— start of INPUT FOR THIS TASK —
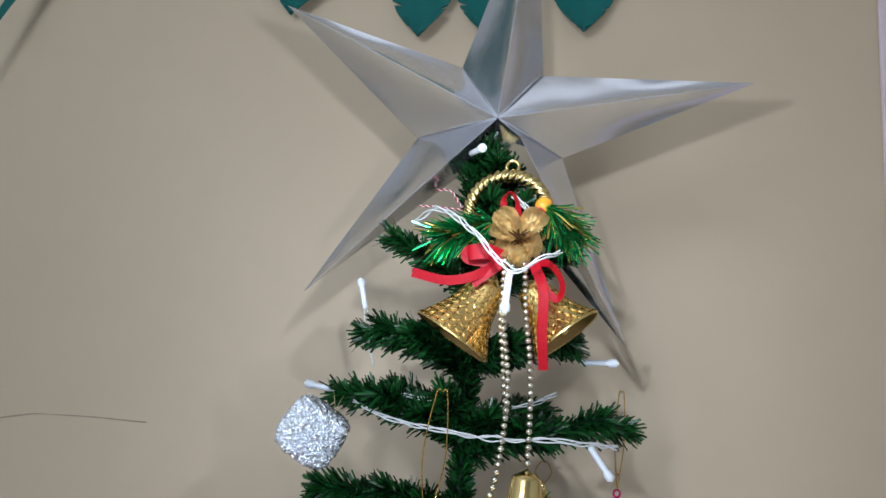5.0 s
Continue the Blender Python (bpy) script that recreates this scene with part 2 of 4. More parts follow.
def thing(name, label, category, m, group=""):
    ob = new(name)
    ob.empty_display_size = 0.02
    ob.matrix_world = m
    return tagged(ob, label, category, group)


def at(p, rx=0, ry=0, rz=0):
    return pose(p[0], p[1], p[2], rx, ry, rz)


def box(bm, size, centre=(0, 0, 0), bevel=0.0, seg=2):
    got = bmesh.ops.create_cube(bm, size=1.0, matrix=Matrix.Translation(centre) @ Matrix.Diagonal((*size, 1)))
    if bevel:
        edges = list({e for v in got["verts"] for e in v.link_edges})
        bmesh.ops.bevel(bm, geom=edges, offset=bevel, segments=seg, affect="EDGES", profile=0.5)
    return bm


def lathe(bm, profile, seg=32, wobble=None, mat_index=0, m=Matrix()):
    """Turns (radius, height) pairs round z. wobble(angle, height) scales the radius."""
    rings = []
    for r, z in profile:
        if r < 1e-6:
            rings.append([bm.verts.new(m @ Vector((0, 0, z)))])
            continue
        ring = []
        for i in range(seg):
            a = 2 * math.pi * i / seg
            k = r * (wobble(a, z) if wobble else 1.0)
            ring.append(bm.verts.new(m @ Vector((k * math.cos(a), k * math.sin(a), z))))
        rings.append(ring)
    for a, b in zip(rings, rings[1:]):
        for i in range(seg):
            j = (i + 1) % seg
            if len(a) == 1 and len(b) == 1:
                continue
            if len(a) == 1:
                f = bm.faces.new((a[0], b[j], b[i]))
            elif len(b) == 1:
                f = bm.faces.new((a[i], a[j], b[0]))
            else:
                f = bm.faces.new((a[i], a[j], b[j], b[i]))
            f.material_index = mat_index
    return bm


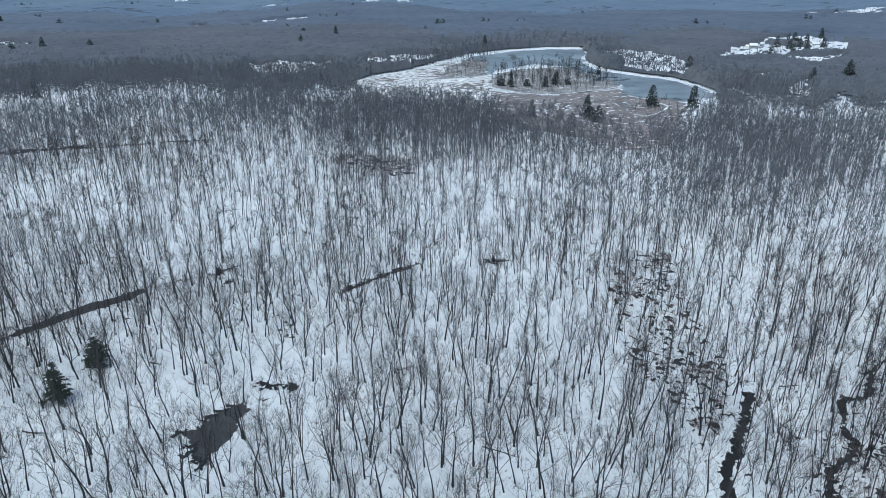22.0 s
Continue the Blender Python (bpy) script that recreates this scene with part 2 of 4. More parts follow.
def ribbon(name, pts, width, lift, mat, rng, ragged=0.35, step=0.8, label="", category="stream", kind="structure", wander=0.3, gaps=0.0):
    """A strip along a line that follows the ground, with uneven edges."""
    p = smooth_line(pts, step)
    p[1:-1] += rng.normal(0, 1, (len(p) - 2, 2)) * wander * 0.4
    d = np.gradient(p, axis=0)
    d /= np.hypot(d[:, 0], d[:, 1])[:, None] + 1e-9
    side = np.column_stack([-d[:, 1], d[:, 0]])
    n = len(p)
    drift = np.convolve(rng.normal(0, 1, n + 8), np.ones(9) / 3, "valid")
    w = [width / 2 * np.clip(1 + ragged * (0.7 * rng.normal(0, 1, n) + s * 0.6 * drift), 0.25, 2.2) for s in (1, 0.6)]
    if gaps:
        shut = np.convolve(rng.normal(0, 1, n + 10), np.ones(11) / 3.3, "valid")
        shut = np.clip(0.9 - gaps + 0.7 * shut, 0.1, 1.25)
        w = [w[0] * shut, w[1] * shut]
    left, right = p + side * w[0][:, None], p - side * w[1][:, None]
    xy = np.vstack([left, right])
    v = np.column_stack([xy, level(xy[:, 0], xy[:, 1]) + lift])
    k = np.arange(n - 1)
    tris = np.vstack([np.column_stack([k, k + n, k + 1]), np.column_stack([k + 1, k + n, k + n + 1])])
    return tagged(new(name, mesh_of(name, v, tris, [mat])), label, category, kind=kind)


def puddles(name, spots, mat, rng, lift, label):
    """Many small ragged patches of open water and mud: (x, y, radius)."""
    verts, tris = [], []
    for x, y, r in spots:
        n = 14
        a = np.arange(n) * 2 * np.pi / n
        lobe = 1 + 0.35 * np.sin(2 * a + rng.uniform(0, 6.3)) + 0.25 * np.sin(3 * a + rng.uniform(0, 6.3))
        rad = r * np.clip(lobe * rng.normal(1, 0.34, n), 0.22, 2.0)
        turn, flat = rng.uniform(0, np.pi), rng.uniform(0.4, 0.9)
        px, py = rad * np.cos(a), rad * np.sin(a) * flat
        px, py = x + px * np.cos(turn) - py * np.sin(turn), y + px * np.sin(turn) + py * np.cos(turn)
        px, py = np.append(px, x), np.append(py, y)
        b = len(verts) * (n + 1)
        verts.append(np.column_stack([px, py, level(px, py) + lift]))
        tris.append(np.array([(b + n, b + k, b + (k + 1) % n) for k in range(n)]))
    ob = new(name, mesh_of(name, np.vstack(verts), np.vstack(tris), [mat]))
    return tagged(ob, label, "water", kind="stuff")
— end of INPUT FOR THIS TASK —
WRITTEN REQUEST -> Each line of the data should be quoted exactly, with pictures left out.

FINAL ANSWER ->
5.0 s
Continue the Blender Python (bpy) script that recreates this scene with part 2 of 4. More parts follow.
def thing(name, label, category, m, group=""):
    ob = new(name)
    ob.empty_display_size = 0.02
    ob.matrix_world = m
    return tagged(ob, label, category, group)


def at(p, rx=0, ry=0, rz=0):
    return pose(p[0], p[1], p[2], rx, ry, rz)


def box(bm, size, centre=(0, 0, 0), bevel=0.0, seg=2):
    got = bmesh.ops.create_cube(bm, size=1.0, matrix=Matrix.Translation(centre) @ Matrix.Diagonal((*size, 1)))
    if bevel:
        edges = list({e for v in got["verts"] for e in v.link_edges})
        bmesh.ops.bevel(bm, geom=edges, offset=bevel, segments=seg, affect="EDGES", profile=0.5)
    return bm


def lathe(bm, profile, seg=32, wobble=None, mat_index=0, m=Matrix()):
    """Turns (radius, height) pairs round z. wobble(angle, height) scales the radius."""
    rings = []
    for r, z in profile:
        if r < 1e-6:
            rings.append([bm.verts.new(m @ Vector((0, 0, z)))])
            continue
        ring = []
        for i in range(seg):
            a = 2 * math.pi * i / seg
            k = r * (wobble(a, z) if wobble else 1.0)
            ring.append(bm.verts.new(m @ Vector((k * math.cos(a), k * math.sin(a), z))))
        rings.append(ring)
    for a, b in zip(rings, rings[1:]):
        for i in range(seg):
            j = (i + 1) % seg
            if len(a) == 1 and len(b) == 1:
                continue
            if len(a) == 1:
                f = bm.faces.new((a[0], b[j], b[i]))
            elif len(b) == 1:
                f = bm.faces.new((a[i], a[j], b[0]))
            else:
                f = bm.faces.new((a[i], a[j], b[j], b[i]))
            f.material_index = mat_index
    return bm


22.0 s
Continue the Blender Python (bpy) script that recreates this scene with part 2 of 4. More parts follow.
def ribbon(name, pts, width, lift, mat, rng, ragged=0.35, step=0.8, label="", category="stream", kind="structure", wander=0.3, gaps=0.0):
    """A strip along a line that follows the ground, with uneven edges."""
    p = smooth_line(pts, step)
    p[1:-1] += rng.normal(0, 1, (len(p) - 2, 2)) * wander * 0.4
    d = np.gradient(p, axis=0)
    d /= np.hypot(d[:, 0], d[:, 1])[:, None] + 1e-9
    side = np.column_stack([-d[:, 1], d[:, 0]])
    n = len(p)
    drift = np.convolve(rng.normal(0, 1, n + 8), np.ones(9) / 3, "valid")
    w = [width / 2 * np.clip(1 + ragged * (0.7 * rng.normal(0, 1, n) + s * 0.6 * drift), 0.25, 2.2) for s in (1, 0.6)]
    if gaps:
        shut = np.convolve(rng.normal(0, 1, n + 10), np.ones(11) / 3.3, "valid")
        shut = np.clip(0.9 - gaps + 0.7 * shut, 0.1, 1.25)
        w = [w[0] * shut, w[1] * shut]
    left, right = p + side * w[0][:, None], p - side * w[1][:, None]
    xy = np.vstack([left, right])
    v = np.column_stack([xy, level(xy[:, 0], xy[:, 1]) + lift])
    k = np.arange(n - 1)
    tris = np.vstack([np.column_stack([k, k + n, k + 1]), np.column_stack([k + 1, k + n, k + n + 1])])
    return tagged(new(name, mesh_of(name, v, tris, [mat])), label, category, kind=kind)


def puddles(name, spots, mat, rng, lift, label):
    """Many small ragged patches of open water and mud: (x, y, radius)."""
    verts, tris = [], []
    for x, y, r in spots:
        n = 14
        a = np.arange(n) * 2 * np.pi / n
        lobe = 1 + 0.35 * np.sin(2 * a + rng.uniform(0, 6.3)) + 0.25 * np.sin(3 * a + rng.uniform(0, 6.3))
        rad = r * np.clip(lobe * rng.normal(1, 0.34, n), 0.22, 2.0)
        turn, flat = rng.uniform(0, np.pi), rng.uniform(0.4, 0.9)
        px, py = rad * np.cos(a), rad * np.sin(a) * flat
        px, py = x + px * np.cos(turn) - py * np.sin(turn), y + px * np.sin(turn) + py * np.cos(turn)
        px, py = np.append(px, x), np.append(py, y)
        b = len(verts) * (n + 1)
        verts.append(np.column_stack([px, py, level(px, py) + lift]))
        tris.append(np.array([(b + n, b + k, b + (k + 1) % n) for k in range(n)]))
    ob = new(name, mesh_of(name, np.vstack(verts), np.vstack(tris), [mat]))
    return tagged(ob, label, "water", kind="stuff")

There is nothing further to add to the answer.